Work to complete:
Reproduce, exactly and in full, only the lines below from the one containing "# ---- helpers" through the one containing "ob = bpy.data.objects.new(name, data)".

Rows from a dataset of clips and code
★ ★ ★ ★ ★ ★ ★

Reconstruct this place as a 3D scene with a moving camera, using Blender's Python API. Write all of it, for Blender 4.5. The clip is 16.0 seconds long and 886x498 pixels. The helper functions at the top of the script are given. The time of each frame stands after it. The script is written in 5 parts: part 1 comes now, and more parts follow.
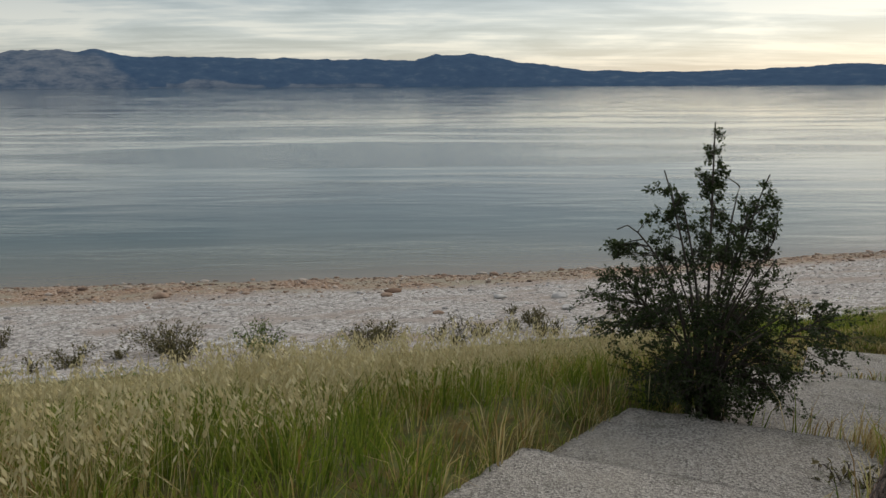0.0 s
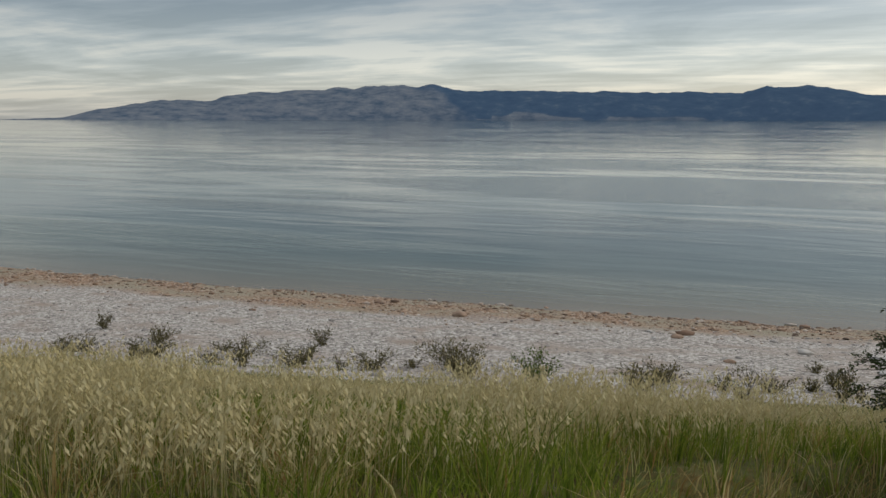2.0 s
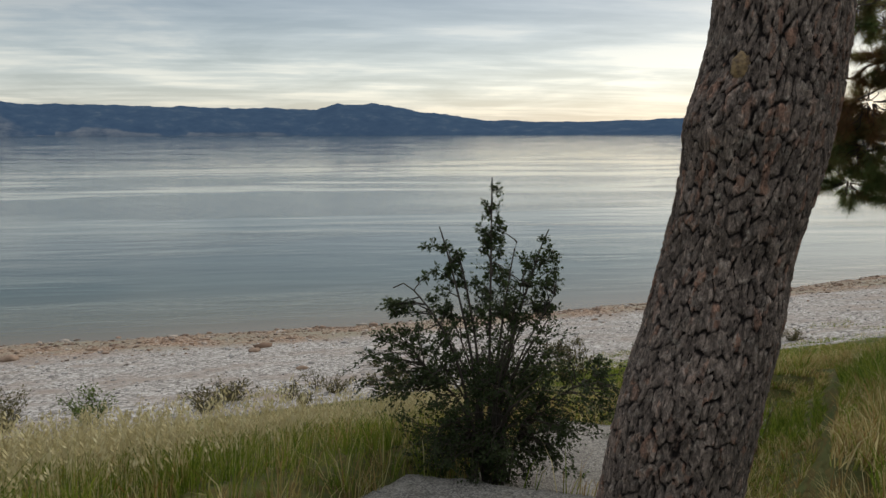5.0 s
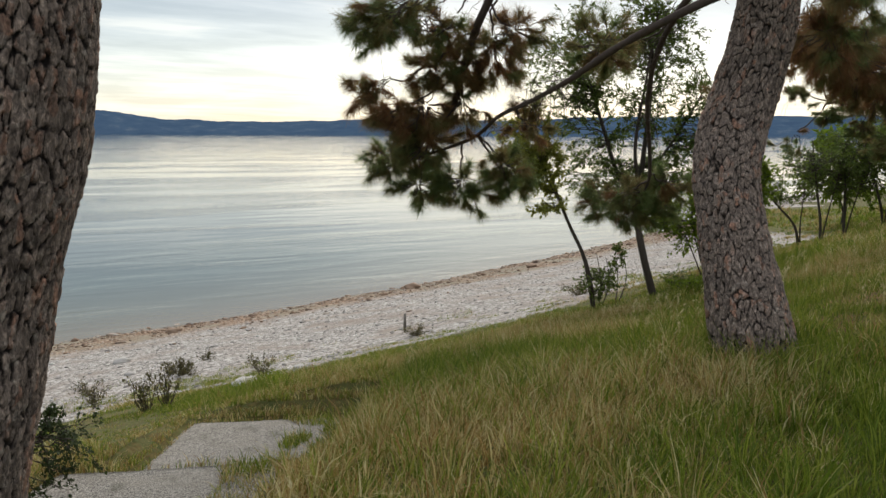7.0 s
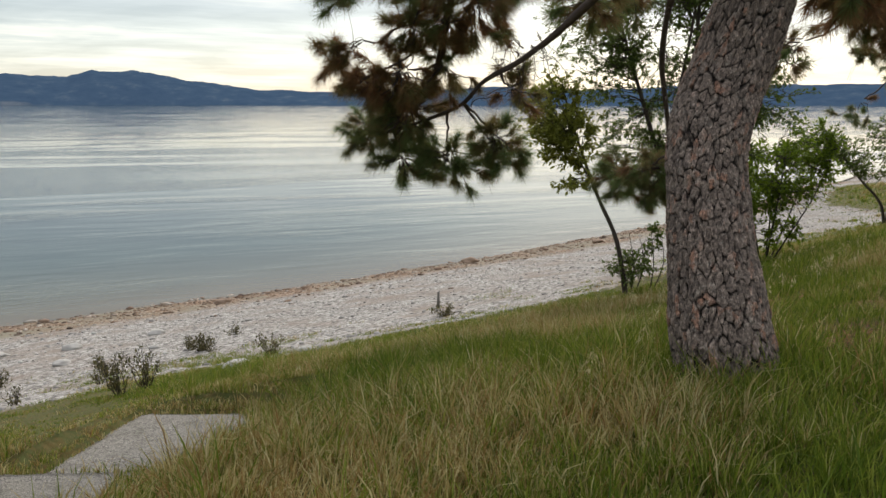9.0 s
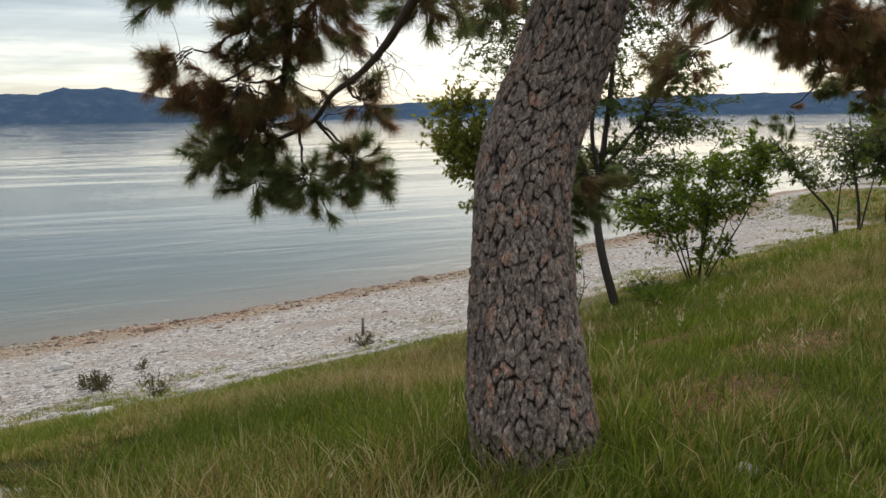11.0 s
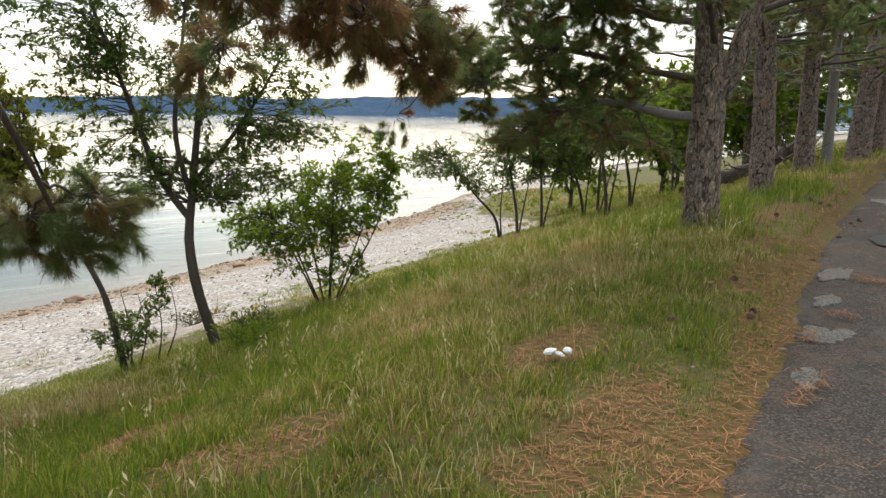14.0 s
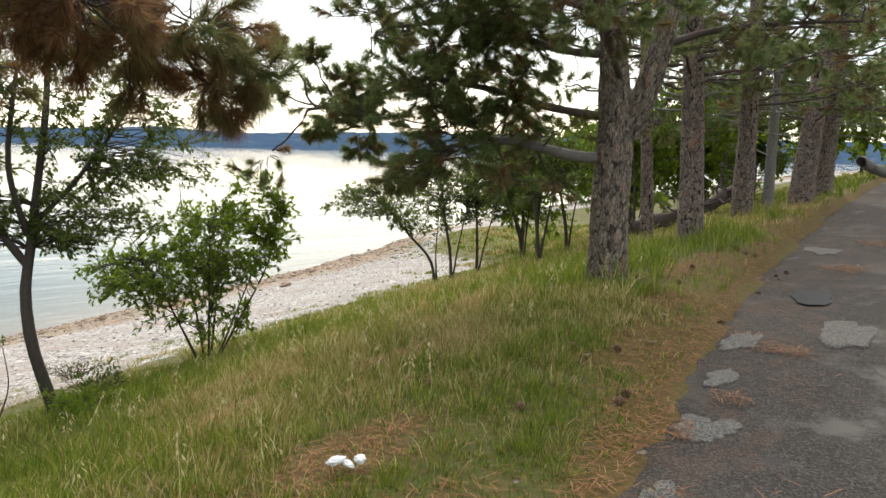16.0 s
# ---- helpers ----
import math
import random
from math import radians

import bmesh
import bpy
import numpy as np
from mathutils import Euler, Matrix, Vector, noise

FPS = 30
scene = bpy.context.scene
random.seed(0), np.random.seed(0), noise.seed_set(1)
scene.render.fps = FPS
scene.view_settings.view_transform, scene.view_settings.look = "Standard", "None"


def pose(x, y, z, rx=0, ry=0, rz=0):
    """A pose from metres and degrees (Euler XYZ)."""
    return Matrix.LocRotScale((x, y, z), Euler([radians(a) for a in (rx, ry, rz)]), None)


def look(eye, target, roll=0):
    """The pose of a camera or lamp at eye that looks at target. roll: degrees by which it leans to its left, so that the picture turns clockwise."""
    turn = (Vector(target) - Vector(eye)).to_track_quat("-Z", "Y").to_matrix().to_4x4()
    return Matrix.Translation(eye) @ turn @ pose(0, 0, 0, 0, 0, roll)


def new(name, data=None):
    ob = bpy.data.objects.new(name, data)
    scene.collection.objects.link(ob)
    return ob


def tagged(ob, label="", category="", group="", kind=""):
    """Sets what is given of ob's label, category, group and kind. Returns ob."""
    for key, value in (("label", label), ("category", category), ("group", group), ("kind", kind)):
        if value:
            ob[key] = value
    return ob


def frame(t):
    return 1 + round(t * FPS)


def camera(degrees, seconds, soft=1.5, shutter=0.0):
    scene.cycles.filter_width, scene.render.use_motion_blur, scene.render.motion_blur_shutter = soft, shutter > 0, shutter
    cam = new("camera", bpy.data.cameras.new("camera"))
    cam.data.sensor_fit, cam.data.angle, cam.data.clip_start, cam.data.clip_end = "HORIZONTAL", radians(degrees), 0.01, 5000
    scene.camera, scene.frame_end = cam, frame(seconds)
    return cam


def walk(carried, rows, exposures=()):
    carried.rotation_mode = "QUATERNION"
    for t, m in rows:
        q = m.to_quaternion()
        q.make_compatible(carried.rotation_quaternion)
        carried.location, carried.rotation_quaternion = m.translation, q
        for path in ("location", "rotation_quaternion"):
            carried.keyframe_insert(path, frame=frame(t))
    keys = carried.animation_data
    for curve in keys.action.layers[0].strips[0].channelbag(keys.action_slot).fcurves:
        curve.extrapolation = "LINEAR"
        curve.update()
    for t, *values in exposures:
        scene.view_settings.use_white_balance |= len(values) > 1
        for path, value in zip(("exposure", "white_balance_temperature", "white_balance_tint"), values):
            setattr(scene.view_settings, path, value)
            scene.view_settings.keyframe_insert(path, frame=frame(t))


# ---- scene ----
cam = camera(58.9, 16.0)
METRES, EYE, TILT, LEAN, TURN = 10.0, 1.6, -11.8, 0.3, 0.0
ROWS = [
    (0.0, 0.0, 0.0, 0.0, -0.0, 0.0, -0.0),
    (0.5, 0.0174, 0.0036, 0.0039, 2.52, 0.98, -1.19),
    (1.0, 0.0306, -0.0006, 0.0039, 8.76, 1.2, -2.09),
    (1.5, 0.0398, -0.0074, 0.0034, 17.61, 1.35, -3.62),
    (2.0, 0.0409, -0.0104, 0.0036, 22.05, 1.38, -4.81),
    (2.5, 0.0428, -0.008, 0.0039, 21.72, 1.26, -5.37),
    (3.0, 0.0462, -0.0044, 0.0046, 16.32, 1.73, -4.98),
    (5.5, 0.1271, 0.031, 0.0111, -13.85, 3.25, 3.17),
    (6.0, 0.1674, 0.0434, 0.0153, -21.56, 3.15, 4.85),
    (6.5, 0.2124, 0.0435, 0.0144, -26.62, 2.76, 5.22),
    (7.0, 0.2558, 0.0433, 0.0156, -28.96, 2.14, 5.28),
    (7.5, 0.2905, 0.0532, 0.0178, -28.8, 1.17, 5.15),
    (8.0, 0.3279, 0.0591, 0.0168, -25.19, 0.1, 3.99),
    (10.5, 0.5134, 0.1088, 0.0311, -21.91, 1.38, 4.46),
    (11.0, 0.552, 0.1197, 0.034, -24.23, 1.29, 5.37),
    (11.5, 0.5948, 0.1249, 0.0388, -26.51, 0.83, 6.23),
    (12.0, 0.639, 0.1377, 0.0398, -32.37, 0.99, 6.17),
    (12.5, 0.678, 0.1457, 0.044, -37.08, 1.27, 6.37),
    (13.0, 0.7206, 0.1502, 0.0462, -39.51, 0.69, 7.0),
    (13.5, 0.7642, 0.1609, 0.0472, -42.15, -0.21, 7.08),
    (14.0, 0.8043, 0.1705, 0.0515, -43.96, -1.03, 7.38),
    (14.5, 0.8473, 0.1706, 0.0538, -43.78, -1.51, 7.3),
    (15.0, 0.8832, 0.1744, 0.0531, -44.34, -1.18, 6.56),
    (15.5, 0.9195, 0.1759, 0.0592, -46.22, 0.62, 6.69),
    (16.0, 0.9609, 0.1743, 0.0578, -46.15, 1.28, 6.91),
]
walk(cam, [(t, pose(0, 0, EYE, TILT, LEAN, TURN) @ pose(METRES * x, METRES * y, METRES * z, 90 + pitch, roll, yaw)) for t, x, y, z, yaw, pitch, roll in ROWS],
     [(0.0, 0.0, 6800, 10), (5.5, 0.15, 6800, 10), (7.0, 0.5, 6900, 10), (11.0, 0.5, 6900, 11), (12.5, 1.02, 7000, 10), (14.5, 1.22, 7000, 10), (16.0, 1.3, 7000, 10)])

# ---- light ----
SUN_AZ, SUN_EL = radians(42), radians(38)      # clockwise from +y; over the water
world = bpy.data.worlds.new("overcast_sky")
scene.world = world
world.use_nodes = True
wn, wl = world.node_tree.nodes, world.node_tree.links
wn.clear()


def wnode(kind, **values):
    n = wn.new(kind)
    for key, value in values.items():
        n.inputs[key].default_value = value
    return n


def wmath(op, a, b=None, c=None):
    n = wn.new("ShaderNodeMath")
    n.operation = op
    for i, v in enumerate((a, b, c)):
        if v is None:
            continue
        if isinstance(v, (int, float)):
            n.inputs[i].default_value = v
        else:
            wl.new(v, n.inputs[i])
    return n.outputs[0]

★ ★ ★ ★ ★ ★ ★

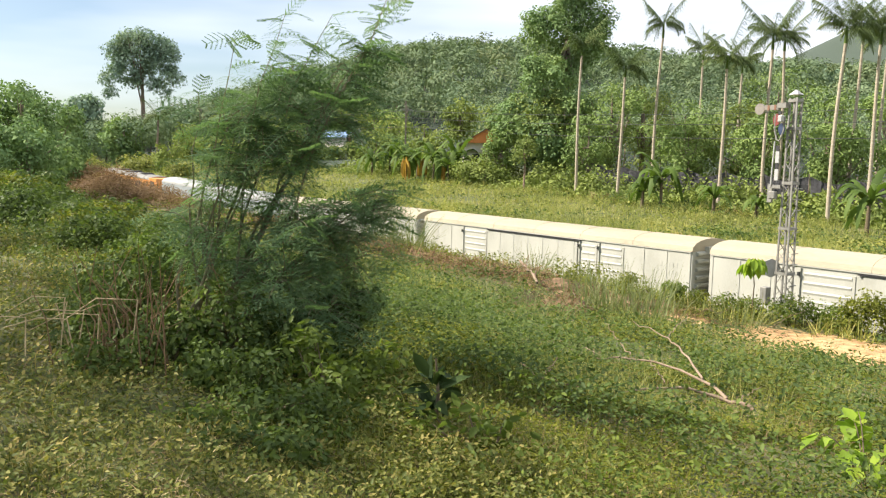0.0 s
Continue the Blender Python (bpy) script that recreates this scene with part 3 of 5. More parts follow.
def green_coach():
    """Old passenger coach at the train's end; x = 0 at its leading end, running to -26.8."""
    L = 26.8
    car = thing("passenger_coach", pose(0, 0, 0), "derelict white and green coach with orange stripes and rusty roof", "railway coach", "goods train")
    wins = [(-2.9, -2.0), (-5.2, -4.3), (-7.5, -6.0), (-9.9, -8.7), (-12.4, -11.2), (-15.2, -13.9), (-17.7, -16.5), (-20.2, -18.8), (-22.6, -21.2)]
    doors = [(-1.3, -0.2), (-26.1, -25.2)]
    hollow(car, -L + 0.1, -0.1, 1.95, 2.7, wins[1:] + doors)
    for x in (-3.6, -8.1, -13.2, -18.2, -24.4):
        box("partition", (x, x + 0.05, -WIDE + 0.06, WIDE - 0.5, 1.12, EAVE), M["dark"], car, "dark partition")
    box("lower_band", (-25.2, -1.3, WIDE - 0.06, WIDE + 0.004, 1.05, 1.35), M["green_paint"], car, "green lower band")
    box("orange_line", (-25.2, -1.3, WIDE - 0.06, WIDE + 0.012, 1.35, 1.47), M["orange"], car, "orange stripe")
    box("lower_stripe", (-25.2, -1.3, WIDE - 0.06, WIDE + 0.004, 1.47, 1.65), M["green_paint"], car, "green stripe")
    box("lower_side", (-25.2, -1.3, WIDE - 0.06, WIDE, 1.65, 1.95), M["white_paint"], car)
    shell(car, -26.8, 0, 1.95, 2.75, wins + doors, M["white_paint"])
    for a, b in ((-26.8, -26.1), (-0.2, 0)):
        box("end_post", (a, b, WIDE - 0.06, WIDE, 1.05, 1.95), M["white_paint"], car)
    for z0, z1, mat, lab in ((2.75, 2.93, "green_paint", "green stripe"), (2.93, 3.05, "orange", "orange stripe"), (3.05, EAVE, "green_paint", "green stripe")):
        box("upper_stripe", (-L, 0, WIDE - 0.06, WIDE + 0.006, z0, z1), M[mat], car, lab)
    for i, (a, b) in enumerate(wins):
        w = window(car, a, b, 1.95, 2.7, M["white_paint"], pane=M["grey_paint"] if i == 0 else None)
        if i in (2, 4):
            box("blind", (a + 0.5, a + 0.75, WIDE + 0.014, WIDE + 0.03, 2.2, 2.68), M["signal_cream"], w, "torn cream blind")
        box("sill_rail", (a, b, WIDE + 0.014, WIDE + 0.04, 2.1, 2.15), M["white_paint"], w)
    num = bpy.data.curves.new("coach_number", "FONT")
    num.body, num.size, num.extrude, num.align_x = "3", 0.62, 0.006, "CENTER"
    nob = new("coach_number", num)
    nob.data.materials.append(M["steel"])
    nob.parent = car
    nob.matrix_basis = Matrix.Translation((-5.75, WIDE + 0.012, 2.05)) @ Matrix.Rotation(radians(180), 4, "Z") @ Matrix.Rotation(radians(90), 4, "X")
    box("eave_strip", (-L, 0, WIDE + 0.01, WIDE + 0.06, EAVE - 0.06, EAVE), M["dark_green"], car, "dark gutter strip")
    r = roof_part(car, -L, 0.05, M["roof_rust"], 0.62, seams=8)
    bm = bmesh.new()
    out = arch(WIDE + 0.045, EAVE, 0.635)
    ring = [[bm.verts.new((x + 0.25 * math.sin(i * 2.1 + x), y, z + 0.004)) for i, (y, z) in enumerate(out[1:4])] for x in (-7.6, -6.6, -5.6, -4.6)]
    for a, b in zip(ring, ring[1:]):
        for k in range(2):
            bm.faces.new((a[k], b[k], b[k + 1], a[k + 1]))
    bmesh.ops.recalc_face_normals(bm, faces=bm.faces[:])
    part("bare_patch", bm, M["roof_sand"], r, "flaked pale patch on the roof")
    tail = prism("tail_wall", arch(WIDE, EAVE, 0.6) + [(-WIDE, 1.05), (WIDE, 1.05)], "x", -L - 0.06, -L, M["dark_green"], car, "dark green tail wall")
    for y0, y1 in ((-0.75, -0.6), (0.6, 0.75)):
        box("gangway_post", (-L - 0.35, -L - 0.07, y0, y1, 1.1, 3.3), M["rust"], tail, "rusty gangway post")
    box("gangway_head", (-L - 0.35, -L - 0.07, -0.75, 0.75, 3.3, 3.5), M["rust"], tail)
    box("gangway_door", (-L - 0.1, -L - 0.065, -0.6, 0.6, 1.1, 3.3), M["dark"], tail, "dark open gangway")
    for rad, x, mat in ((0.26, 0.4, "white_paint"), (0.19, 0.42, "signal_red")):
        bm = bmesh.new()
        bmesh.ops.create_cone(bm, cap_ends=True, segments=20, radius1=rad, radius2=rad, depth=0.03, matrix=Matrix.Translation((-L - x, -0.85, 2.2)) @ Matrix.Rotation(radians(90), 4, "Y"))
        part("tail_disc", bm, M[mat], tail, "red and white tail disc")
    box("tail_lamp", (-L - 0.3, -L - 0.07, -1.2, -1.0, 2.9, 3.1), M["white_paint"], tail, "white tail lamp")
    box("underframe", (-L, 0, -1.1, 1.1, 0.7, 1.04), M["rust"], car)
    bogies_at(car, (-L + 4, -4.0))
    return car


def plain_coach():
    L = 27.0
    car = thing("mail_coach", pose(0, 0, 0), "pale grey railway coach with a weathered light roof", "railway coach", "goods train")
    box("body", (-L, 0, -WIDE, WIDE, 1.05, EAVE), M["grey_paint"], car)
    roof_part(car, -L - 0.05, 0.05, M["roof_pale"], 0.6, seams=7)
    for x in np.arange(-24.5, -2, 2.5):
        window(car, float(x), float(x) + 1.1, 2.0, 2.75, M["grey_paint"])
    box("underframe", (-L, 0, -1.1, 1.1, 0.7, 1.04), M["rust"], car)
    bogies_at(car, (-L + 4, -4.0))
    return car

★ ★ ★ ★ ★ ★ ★

Response to this task:
# ---- helpers ----
import math
import random
from math import radians

import bmesh
import bpy
import numpy as np
from mathutils import Euler, Matrix, Vector, noise

FPS = 30
scene = bpy.context.scene
random.seed(0), np.random.seed(0), noise.seed_set(1)
scene.render.fps = FPS
scene.view_settings.view_transform, scene.view_settings.look = "Standard", "None"


def pose(x, y, z, rx=0, ry=0, rz=0):
    """A pose from metres and degrees (Euler XYZ)."""
    return Matrix.LocRotScale((x, y, z), Euler([radians(a) for a in (rx, ry, rz)]), None)


def look(eye, target, roll=0):
    """The pose of a camera or lamp at eye that looks at target. roll: degrees by which it leans to its left, so that the picture turns clockwise."""
    turn = (Vector(target) - Vector(eye)).to_track_quat("-Z", "Y").to_matrix().to_4x4()
    return Matrix.Translation(eye) @ turn @ pose(0, 0, 0, 0, 0, roll)


def new(name, data=None):
    ob = bpy.data.objects.new(name, data)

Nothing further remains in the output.